━━━ DATA RECORDS ━━━
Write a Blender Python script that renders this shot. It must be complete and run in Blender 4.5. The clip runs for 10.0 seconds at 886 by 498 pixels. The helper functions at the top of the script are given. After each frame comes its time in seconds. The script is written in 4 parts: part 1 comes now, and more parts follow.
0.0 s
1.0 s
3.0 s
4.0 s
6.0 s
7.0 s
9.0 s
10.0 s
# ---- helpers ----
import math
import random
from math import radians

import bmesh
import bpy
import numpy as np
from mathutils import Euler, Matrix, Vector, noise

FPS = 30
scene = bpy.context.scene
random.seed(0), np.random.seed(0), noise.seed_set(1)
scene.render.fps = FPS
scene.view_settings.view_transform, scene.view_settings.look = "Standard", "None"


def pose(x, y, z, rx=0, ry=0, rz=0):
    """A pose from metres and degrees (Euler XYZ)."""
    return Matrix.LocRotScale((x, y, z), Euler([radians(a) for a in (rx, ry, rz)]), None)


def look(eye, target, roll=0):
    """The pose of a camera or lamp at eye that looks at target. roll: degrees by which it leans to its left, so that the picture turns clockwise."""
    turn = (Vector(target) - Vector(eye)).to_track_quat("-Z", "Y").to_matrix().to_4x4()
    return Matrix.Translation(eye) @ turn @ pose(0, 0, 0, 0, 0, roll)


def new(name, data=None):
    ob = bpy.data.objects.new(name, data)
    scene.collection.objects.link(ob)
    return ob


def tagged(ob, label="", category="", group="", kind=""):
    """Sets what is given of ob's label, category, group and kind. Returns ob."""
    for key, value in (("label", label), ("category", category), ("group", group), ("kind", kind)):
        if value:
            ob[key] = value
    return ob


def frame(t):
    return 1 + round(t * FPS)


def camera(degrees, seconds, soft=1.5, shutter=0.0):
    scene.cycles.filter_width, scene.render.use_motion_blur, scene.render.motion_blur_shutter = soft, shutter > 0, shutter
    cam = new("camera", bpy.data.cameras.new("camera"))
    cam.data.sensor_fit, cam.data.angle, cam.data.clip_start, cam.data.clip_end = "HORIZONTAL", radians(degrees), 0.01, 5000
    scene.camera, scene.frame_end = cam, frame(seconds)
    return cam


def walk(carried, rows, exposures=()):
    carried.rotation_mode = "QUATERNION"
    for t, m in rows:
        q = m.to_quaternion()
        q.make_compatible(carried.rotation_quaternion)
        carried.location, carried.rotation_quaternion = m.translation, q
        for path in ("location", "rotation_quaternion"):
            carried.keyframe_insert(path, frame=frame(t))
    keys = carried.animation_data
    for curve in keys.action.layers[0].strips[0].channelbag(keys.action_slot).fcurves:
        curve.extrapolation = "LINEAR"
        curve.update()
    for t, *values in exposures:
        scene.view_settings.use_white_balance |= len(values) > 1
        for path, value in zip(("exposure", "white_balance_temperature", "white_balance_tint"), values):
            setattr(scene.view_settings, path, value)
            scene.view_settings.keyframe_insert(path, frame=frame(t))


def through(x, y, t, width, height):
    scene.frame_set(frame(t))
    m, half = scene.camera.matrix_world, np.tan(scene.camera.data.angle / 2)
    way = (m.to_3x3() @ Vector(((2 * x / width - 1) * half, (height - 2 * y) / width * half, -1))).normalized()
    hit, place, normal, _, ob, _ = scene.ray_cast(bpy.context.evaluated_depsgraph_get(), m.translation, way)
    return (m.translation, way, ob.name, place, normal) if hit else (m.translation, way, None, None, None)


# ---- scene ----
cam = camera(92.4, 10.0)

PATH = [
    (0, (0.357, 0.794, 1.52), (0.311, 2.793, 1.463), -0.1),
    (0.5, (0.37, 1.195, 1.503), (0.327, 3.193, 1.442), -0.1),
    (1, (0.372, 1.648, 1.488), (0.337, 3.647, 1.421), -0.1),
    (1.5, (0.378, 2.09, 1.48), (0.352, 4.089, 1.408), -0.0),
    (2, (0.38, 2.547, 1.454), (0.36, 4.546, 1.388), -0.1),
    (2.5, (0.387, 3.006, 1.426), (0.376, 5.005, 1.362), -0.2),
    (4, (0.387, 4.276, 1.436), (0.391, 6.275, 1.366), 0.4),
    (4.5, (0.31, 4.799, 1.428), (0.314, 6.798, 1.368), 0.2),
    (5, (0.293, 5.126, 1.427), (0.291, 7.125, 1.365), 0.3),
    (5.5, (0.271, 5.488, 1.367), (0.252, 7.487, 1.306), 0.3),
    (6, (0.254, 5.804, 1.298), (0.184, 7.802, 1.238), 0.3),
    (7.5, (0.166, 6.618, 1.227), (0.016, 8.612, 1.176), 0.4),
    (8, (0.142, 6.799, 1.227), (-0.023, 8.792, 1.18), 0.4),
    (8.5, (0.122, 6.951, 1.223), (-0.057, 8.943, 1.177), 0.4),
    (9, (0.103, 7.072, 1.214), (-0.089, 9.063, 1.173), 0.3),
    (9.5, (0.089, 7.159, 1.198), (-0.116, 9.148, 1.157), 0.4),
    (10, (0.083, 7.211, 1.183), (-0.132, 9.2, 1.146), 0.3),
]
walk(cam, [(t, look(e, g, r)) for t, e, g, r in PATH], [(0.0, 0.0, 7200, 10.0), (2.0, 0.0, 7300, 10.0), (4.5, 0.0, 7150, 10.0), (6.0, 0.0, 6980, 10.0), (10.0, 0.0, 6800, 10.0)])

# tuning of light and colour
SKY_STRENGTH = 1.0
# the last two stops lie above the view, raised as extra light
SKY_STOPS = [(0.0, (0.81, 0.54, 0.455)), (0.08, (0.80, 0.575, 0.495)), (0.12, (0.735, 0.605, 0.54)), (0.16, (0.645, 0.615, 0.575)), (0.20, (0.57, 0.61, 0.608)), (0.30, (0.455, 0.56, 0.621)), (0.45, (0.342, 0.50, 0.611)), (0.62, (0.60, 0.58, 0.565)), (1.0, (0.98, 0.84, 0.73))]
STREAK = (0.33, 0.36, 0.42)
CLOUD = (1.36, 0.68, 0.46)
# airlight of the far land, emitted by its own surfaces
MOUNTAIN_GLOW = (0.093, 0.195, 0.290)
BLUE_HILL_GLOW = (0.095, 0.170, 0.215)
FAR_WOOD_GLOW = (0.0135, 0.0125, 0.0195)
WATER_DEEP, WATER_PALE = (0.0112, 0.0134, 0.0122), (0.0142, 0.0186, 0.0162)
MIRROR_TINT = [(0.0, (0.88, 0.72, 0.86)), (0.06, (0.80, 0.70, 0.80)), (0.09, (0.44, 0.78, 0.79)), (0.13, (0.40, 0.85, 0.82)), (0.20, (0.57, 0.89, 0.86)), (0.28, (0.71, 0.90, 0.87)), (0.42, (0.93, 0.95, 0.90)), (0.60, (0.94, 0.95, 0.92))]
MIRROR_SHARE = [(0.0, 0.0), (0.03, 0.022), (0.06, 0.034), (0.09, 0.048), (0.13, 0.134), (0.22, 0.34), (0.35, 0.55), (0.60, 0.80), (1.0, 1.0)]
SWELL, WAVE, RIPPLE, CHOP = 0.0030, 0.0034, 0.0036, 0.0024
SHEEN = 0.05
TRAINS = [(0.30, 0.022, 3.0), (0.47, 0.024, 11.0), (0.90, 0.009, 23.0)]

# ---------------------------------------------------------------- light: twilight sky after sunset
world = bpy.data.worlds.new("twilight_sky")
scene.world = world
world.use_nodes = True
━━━
━━━ DATA RECORDS ━━━
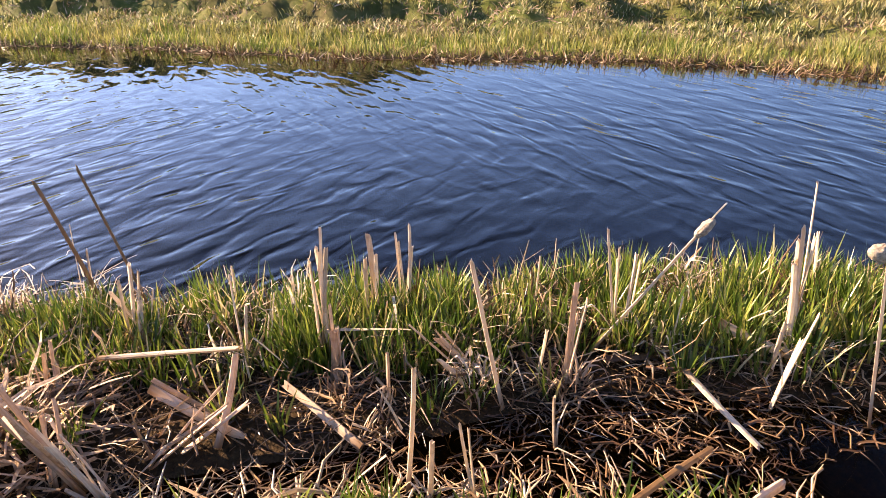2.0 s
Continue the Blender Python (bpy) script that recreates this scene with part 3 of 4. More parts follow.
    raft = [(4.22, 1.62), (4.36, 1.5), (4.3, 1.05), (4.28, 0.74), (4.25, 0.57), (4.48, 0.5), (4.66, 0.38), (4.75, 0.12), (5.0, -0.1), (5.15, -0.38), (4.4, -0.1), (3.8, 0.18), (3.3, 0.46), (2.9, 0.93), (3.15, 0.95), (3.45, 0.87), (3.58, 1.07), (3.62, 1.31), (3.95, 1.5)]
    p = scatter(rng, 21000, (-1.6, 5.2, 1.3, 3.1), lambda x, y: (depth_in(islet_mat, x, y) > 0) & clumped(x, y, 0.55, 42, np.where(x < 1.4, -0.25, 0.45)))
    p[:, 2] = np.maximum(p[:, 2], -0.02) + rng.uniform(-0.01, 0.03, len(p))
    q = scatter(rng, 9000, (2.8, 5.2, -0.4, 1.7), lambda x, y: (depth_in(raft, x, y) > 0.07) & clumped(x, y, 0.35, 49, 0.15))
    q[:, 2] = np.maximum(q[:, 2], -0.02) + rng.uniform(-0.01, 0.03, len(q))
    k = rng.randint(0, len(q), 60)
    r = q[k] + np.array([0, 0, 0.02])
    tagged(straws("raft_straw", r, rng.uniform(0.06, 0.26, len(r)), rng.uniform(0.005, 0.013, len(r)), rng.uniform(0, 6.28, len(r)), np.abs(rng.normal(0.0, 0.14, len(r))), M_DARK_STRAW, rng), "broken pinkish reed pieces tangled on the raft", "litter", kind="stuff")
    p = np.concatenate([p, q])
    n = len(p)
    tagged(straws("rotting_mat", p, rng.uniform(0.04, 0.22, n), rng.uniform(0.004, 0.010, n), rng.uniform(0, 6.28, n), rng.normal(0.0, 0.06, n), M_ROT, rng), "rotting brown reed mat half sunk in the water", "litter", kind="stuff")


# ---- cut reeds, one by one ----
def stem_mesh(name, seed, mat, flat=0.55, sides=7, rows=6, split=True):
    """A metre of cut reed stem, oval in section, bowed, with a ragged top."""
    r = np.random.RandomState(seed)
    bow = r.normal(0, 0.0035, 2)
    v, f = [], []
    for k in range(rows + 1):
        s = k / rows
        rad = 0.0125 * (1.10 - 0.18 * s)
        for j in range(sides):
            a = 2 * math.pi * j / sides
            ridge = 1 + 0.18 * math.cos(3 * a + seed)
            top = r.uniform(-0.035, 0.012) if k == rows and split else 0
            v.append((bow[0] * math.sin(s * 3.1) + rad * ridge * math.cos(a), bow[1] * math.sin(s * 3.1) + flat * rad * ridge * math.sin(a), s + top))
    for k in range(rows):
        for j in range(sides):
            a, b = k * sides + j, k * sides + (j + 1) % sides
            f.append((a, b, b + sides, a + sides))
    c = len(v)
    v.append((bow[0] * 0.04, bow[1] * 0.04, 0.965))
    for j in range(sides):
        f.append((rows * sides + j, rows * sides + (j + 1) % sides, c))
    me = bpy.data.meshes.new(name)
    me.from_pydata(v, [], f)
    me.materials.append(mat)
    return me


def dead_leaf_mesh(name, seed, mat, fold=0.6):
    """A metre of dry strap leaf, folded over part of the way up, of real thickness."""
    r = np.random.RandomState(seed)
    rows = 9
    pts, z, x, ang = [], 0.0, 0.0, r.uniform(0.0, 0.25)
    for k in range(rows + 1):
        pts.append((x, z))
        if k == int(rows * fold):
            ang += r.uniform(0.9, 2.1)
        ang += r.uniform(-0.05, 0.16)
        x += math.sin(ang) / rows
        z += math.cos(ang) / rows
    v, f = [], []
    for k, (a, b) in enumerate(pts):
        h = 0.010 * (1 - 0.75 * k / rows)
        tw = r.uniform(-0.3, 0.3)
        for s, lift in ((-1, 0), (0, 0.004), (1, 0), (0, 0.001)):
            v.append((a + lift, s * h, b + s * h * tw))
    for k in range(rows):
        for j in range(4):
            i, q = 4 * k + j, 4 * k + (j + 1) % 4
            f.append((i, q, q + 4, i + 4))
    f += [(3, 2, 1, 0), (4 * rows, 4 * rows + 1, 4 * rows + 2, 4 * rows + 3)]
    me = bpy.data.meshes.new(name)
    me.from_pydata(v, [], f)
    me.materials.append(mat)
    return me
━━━
━━━ DATA RECORDS ━━━
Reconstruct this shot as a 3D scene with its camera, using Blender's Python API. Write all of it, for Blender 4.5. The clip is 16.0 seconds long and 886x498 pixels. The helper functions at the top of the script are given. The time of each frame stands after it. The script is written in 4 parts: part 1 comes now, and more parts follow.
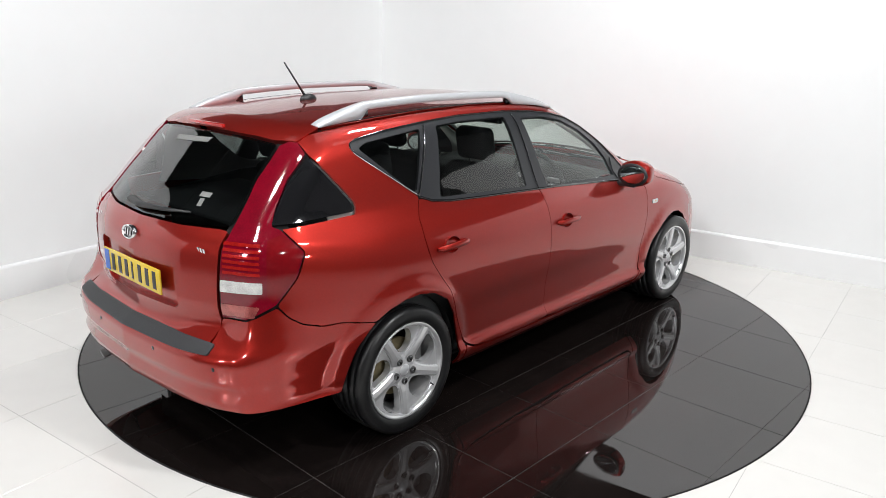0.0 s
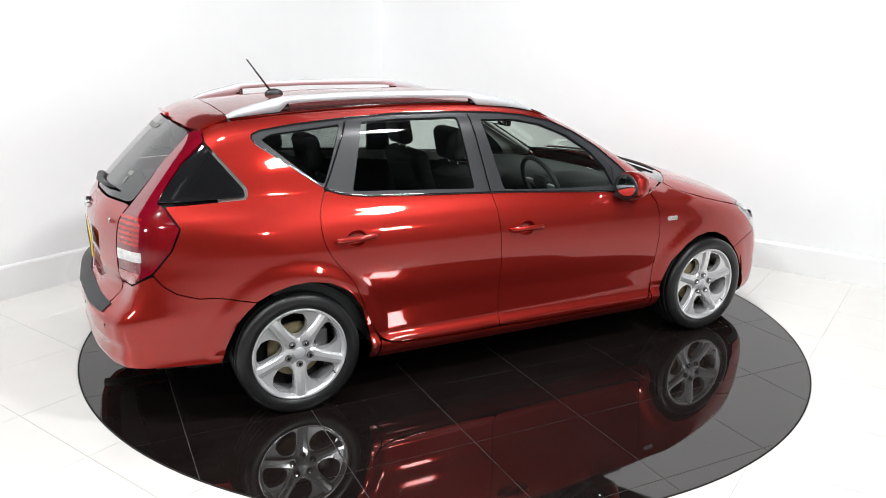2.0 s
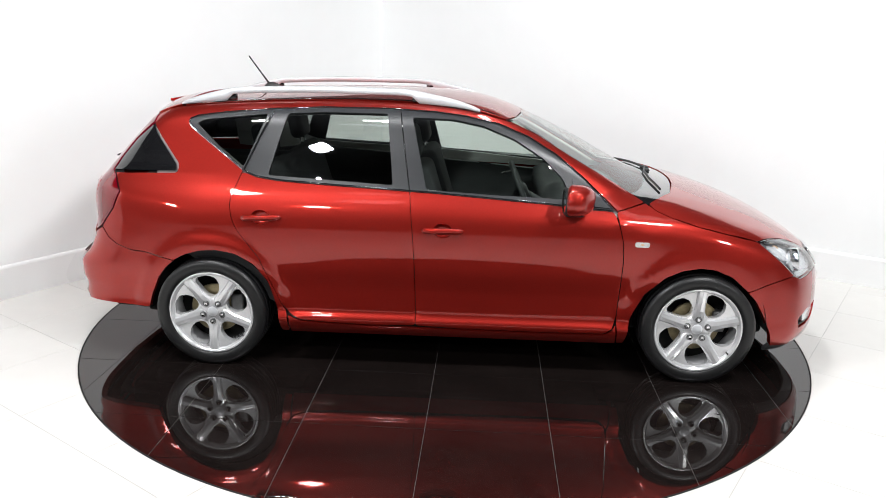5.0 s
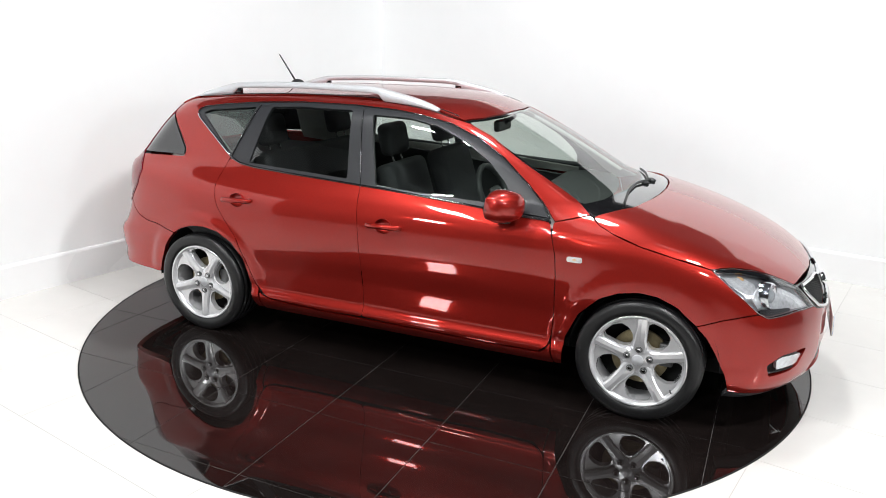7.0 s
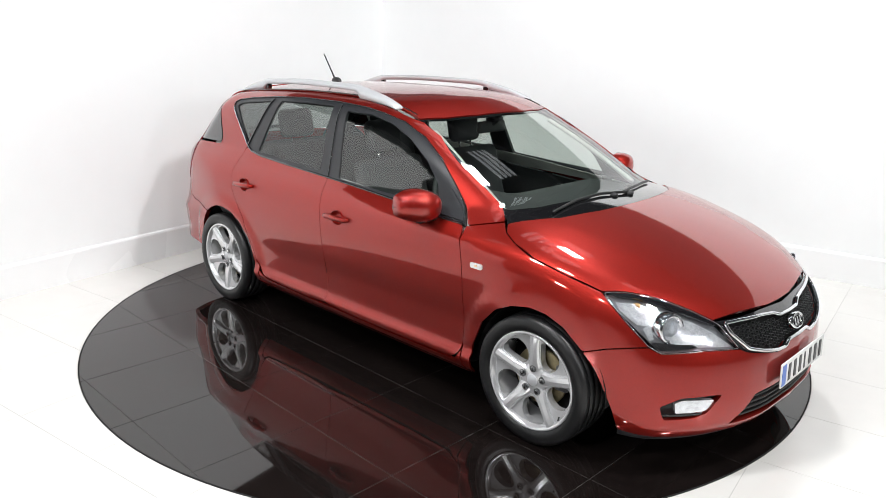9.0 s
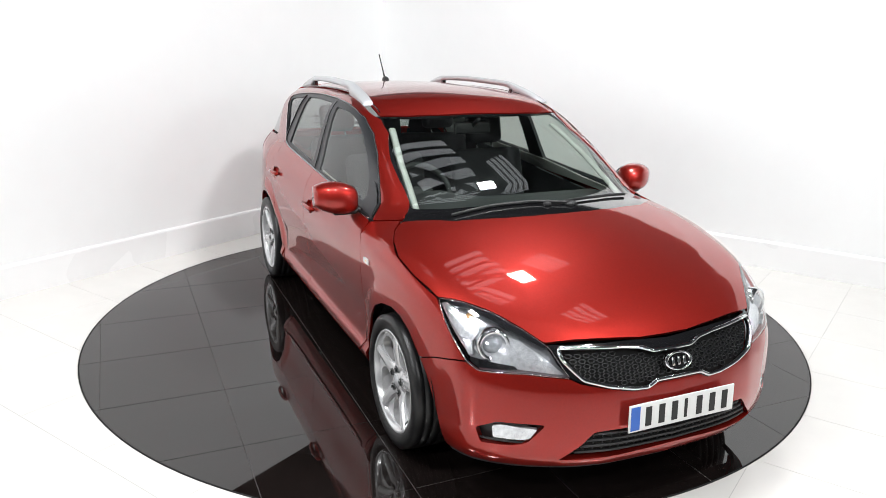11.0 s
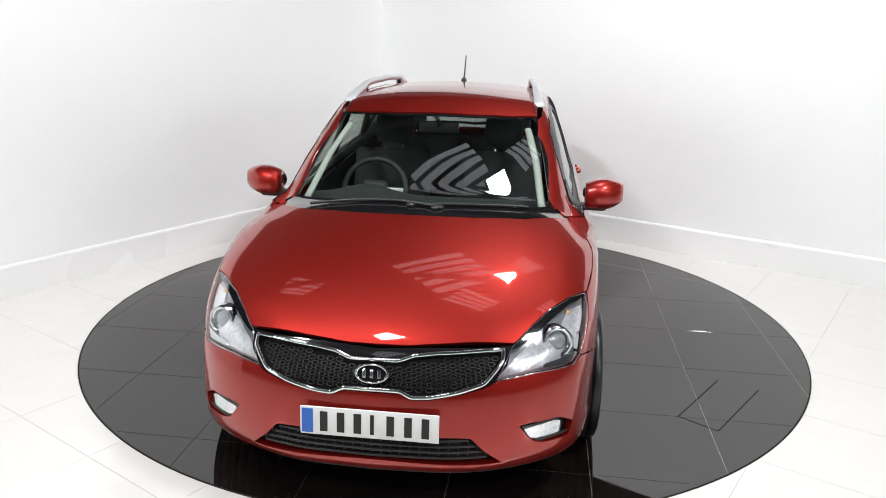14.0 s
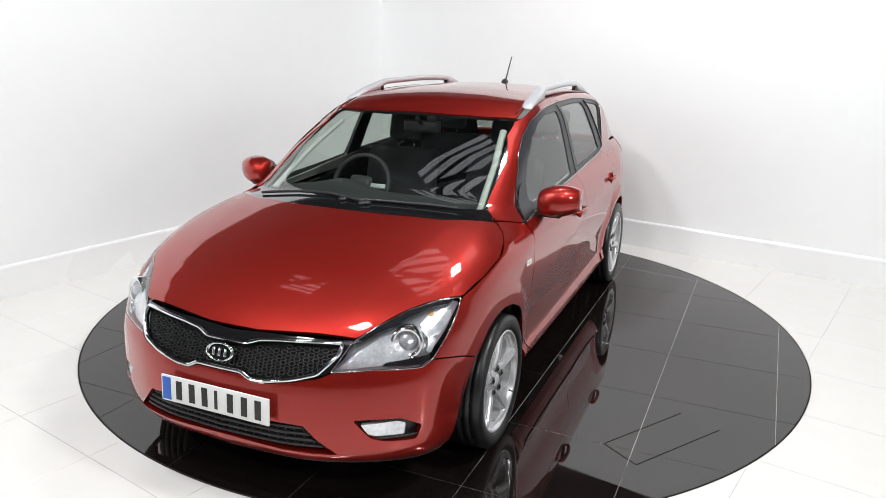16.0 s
━━━
▸ DIRECTIVE
In the listing above, locate the line containing "q.make_compatible(carried.rotation_quaternion)" and the line containing "cam = camera(92.4, 10.0)". Transcribe those two lines and everything between them, exactly as written.

▸ WORKED SOLUTION
        q.make_compatible(carried.rotation_quaternion)
        carried.location, carried.rotation_quaternion = m.translation, q
        for path in ("location", "rotation_quaternion"):
            carried.keyframe_insert(path, frame=frame(t))
    keys = carried.animation_data
    for curve in keys.action.layers[0].strips[0].channelbag(keys.action_slot).fcurves:
        curve.extrapolation = "LINEAR"
        curve.update()
    for t, *values in exposures:
        scene.view_settings.use_white_balance |= len(values) > 1
        for path, value in zip(("exposure", "white_balance_temperature", "white_balance_tint"), values):
            setattr(scene.view_settings, path, value)
            scene.view_settings.keyframe_insert(path, frame=frame(t))


def through(x, y, t, width, height):
    scene.frame_set(frame(t))
    m, half = scene.camera.matrix_world, np.tan(scene.camera.data.angle / 2)
    way = (m.to_3x3() @ Vector(((2 * x / width - 1) * half, (height - 2 * y) / width * half, -1))).normalized()
    hit, place, normal, _, ob, _ = scene.ray_cast(bpy.context.evaluated_depsgraph_get(), m.translation, way)
    return (m.translation, way, ob.name, place, normal) if hit else (m.translation, way, None, None, None)


# ---- scene ----
cam = camera(92.4, 10.0)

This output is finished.